I’ve been reading about autonomous AI teams and how they could theoretically coordinate different parts of a RAG workflow—one agent retrieves, another validates, another generates summaries. The concept sounds elegant but also kind of theoretical.
I tried building something like this to test it. Set up three agents: a retriever that pulls from the knowledge base, a validator that checks if the retrieved data was relevant, and finally a generator that creates the response.
What I wanted to see was whether these could actually work together without me manually orchestrating every step. Could the retriever and validator communicate? Could the validator actually filter garbage data? Could the generator adapt based on what the validator told it?
Honestly, it worked better than I expected.
The retriever pulled data. The validator checked relevance and passed forward only what met a threshold. The generator used high-confidence data to create responses. When confidence was low, it flagged that in the output instead of making something up.
But here’s the thing—I still had to design the handoff points. How does the validator communicate back to the retriever? What happens if retrieved data is bad? I set those rules. The agents didn’t figure that out on their own.
What surprised me was that this actually worked better than a single agent handling all three steps. The validation step caught bad retrievals that the generator would’ve tried to work around. Splitting the responsibility meant each agent could be optimized for its specific job.

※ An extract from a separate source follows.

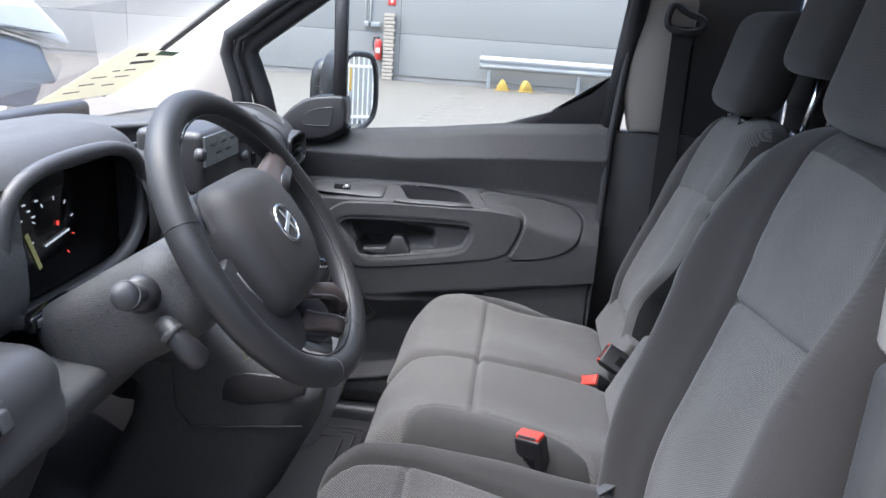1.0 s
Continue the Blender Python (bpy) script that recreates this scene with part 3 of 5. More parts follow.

The practical limitation I hit is that coordinating multiple agents adds complexity. You need to define clear communication protocols between them. It’s not like the agents magically coordinate—you have to think through how they talk to each other.
For simpler RAG workflows, I’m not sure the multi-agent approach is worth it. It added coordination overhead. But for complex scenarios where you need different specialized models at different steps, it made sense. Having a cheap retriever coordinate with a powerful generator and a validation layer actually gave me more control over quality and cost.
Has anyone else built multi-agent RAG systems? Does the coordination layer actually pay for itself in complexity savings, or does it drive you crazy?